**DIRECTIVE:**
Output all entries verbatim. Skip pictures.

**LISTED RECORDS:**

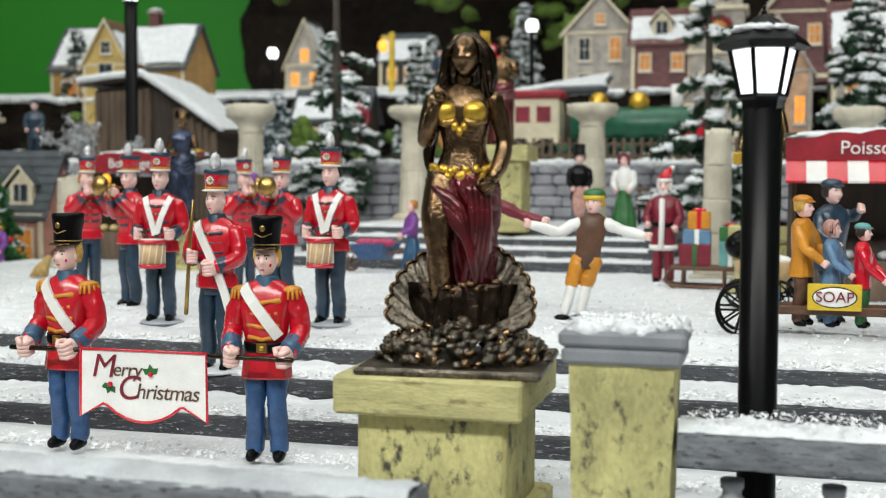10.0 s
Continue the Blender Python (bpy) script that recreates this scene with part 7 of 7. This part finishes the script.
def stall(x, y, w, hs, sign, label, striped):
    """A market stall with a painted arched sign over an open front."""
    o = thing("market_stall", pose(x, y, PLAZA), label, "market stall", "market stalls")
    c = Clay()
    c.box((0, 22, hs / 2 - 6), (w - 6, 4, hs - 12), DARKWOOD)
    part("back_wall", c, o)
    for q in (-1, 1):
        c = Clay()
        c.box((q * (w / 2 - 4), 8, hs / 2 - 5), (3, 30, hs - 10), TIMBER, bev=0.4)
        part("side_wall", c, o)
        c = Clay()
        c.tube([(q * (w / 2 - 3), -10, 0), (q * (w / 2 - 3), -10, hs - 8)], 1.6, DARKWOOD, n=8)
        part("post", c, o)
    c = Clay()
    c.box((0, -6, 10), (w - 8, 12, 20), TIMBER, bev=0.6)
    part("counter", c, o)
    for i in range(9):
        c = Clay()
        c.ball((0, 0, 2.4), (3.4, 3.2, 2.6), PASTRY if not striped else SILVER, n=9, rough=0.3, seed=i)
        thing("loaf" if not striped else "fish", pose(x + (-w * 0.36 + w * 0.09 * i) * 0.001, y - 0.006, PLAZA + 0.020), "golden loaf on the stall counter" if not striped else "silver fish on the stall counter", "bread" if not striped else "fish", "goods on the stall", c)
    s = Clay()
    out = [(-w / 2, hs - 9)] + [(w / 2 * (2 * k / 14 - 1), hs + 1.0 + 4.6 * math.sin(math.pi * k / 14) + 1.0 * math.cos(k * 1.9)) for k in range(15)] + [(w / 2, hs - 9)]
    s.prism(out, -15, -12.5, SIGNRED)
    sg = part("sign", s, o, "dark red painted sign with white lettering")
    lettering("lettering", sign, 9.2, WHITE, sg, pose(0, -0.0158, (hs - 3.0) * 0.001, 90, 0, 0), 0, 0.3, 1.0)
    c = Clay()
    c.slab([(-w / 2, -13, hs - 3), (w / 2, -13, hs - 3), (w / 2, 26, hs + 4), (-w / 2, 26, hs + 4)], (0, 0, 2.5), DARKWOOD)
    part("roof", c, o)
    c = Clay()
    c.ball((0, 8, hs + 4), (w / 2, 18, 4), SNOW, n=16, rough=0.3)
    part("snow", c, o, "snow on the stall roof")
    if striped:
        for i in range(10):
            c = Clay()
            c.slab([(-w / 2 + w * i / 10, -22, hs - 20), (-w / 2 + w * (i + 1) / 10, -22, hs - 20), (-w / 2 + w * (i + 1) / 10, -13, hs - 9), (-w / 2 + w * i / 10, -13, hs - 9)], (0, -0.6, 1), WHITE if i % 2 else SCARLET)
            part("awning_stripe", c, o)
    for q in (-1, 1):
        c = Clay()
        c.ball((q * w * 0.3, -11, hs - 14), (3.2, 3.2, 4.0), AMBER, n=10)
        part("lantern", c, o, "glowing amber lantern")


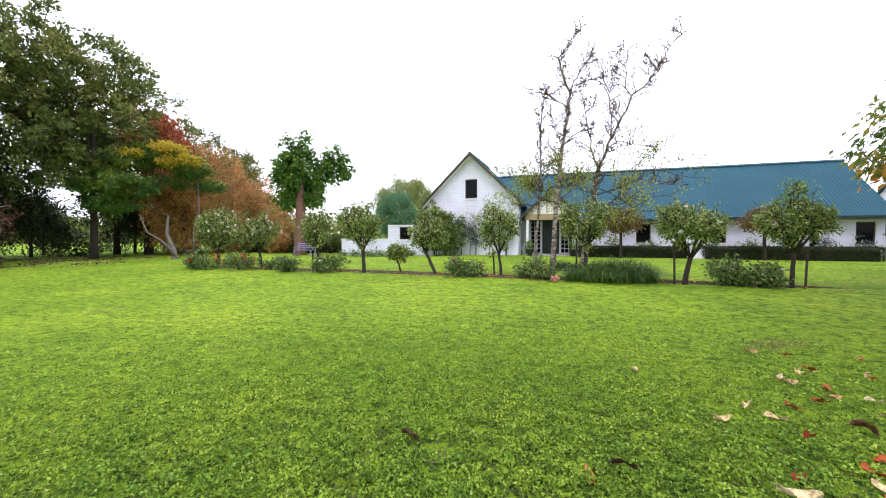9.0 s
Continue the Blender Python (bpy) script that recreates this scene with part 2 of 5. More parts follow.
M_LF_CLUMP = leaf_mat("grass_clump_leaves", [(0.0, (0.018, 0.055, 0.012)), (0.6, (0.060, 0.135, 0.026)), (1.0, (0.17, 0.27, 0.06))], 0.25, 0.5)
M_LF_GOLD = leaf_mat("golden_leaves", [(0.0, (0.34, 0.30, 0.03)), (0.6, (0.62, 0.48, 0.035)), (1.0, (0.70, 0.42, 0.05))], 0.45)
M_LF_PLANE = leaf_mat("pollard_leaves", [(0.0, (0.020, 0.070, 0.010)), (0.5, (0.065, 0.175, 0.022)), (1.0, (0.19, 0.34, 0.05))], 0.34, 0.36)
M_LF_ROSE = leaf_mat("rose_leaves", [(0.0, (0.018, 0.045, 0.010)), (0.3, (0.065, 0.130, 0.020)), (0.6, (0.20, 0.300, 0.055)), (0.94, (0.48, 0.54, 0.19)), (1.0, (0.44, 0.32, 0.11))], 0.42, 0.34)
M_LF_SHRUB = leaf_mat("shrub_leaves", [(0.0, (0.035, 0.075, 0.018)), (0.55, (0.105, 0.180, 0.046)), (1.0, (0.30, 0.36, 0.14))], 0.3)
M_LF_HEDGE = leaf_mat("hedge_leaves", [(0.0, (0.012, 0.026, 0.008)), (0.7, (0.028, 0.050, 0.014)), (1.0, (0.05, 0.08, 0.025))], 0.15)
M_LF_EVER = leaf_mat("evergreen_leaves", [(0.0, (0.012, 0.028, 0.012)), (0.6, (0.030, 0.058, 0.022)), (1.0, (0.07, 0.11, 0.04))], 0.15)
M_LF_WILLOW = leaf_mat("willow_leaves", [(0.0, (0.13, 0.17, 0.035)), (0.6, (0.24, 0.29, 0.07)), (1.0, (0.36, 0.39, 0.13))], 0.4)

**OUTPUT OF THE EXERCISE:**
10.0 s
Continue the Blender Python (bpy) script that recreates this scene with part 7 of 7. This part finishes the script.
def stall(x, y, w, hs, sign, label, striped):
    """A market stall with a painted arched sign over an open front."""
    o = thing("market_stall", pose(x, y, PLAZA), label, "market stall", "market stalls")
    c = Clay()
    c.box((0, 22, hs / 2 - 6), (w - 6, 4, hs - 12), DARKWOOD)
    part("back_wall", c, o)
    for q in (-1, 1):
        c = Clay()
        c.box((q * (w / 2 - 4), 8, hs / 2 - 5), (3, 30, hs - 10), TIMBER, bev=0.4)
        part("side_wall", c, o)
        c = Clay()
        c.tube([(q * (w / 2 - 3), -10, 0), (q * (w / 2 - 3), -10, hs - 8)], 1.6, DARKWOOD, n=8)
        part("post", c, o)
    c = Clay()
    c.box((0, -6, 10), (w - 8, 12, 20), TIMBER, bev=0.6)
    part("counter", c, o)
    for i in range(9):
        c = Clay()
        c.ball((0, 0, 2.4), (3.4, 3.2, 2.6), PASTRY if not striped else SILVER, n=9, rough=0.3, seed=i)
        thing("loaf" if not striped else "fish", pose(x + (-w * 0.36 + w * 0.09 * i) * 0.001, y - 0.006, PLAZA + 0.020), "golden loaf on the stall counter" if not striped else "silver fish on the stall counter", "bread" if not striped else "fish", "goods on the stall", c)
    s = Clay()
    out = [(-w / 2, hs - 9)] + [(w / 2 * (2 * k / 14 - 1), hs + 1.0 + 4.6 * math.sin(math.pi * k / 14) + 1.0 * math.cos(k * 1.9)) for k in range(15)] + [(w / 2, hs - 9)]
    s.prism(out, -15, -12.5, SIGNRED)
    sg = part("sign", s, o, "dark red painted sign with white lettering")
    lettering("lettering", sign, 9.2, WHITE, sg, pose(0, -0.0158, (hs - 3.0) * 0.001, 90, 0, 0), 0, 0.3, 1.0)
    c = Clay()
    c.slab([(-w / 2, -13, hs - 3), (w / 2, -13, hs - 3), (w / 2, 26, hs + 4), (-w / 2, 26, hs + 4)], (0, 0, 2.5), DARKWOOD)
    part("roof", c, o)
    c = Clay()
    c.ball((0, 8, hs + 4), (w / 2, 18, 4), SNOW, n=16, rough=0.3)
    part("snow", c, o, "snow on the stall roof")
    if striped:
        for i in range(10):
            c = Clay()
            c.slab([(-w / 2 + w * i / 10, -22, hs - 20), (-w / 2 + w * (i + 1) / 10, -22, hs - 20), (-w / 2 + w * (i + 1) / 10, -13, hs - 9), (-w / 2 + w * i / 10, -13, hs - 9)], (0, -0.6, 1), WHITE if i % 2 else SCARLET)
            part("awning_stripe", c, o)
    for q in (-1, 1):
        c = Clay()
        c.ball((q * w * 0.3, -11, hs - 14), (3.2, 3.2, 4.0), AMBER, n=10)
        part("lantern", c, o, "glowing amber lantern")


9.0 s
Continue the Blender Python (bpy) script that recreates this scene with part 2 of 5. More parts follow.
M_LF_CLUMP = leaf_mat("grass_clump_leaves", [(0.0, (0.018, 0.055, 0.012)), (0.6, (0.060, 0.135, 0.026)), (1.0, (0.17, 0.27, 0.06))], 0.25, 0.5)
M_LF_GOLD = leaf_mat("golden_leaves", [(0.0, (0.34, 0.30, 0.03)), (0.6, (0.62, 0.48, 0.035)), (1.0, (0.70, 0.42, 0.05))], 0.45)
M_LF_PLANE = leaf_mat("pollard_leaves", [(0.0, (0.020, 0.070, 0.010)), (0.5, (0.065, 0.175, 0.022)), (1.0, (0.19, 0.34, 0.05))], 0.34, 0.36)
M_LF_ROSE = leaf_mat("rose_leaves", [(0.0, (0.018, 0.045, 0.010)), (0.3, (0.065, 0.130, 0.020)), (0.6, (0.20, 0.300, 0.055)), (0.94, (0.48, 0.54, 0.19)), (1.0, (0.44, 0.32, 0.11))], 0.42, 0.34)
M_LF_SHRUB = leaf_mat("shrub_leaves", [(0.0, (0.035, 0.075, 0.018)), (0.55, (0.105, 0.180, 0.046)), (1.0, (0.30, 0.36, 0.14))], 0.3)
M_LF_HEDGE = leaf_mat("hedge_leaves", [(0.0, (0.012, 0.026, 0.008)), (0.7, (0.028, 0.050, 0.014)), (1.0, (0.05, 0.08, 0.025))], 0.15)
M_LF_EVER = leaf_mat("evergreen_leaves", [(0.0, (0.012, 0.028, 0.012)), (0.6, (0.030, 0.058, 0.022)), (1.0, (0.07, 0.11, 0.04))], 0.15)
M_LF_WILLOW = leaf_mat("willow_leaves", [(0.0, (0.13, 0.17, 0.035)), (0.6, (0.24, 0.29, 0.07)), (1.0, (0.36, 0.39, 0.13))], 0.4)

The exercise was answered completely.